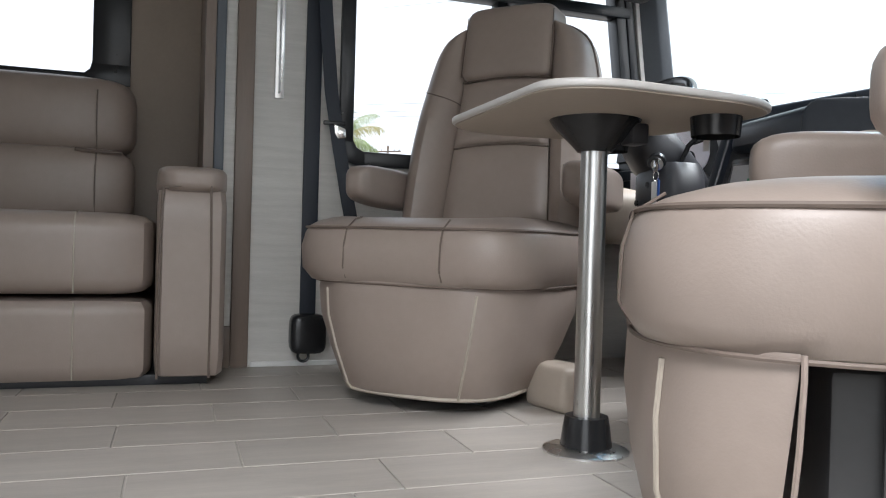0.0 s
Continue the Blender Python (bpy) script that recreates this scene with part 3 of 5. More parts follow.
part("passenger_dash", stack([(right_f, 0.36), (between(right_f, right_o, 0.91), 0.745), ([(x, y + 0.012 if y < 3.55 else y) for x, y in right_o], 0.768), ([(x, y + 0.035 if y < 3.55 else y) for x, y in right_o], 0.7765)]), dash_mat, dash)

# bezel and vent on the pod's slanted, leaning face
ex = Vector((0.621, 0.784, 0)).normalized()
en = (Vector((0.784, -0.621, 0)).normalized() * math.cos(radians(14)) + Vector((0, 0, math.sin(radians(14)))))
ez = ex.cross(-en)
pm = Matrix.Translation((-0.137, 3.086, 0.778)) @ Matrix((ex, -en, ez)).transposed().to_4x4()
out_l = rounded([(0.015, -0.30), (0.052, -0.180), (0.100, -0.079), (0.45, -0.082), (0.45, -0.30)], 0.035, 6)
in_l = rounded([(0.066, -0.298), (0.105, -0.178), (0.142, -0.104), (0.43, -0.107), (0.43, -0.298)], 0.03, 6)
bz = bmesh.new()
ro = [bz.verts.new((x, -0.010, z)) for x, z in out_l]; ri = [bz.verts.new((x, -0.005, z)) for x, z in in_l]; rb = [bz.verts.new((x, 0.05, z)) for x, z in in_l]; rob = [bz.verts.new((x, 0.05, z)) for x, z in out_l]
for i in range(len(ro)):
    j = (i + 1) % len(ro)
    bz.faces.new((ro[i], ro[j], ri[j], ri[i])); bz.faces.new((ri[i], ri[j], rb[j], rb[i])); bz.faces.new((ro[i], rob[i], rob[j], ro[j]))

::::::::

Task brief: Output exactly the lines running from the line containing "Continue the Blender" through the line containing "0.7765)]), dash_mat, dash)", and only those lines.

Worked solution:
Continue the Blender Python (bpy) script that recreates this scene with part 3 of 5. More parts follow.
part("passenger_dash", stack([(right_f, 0.36), (between(right_f, right_o, 0.91), 0.745), ([(x, y + 0.012 if y < 3.55 else y) for x, y in right_o], 0.768), ([(x, y + 0.035 if y < 3.55 else y) for x, y in right_o], 0.7765)]), dash_mat, dash)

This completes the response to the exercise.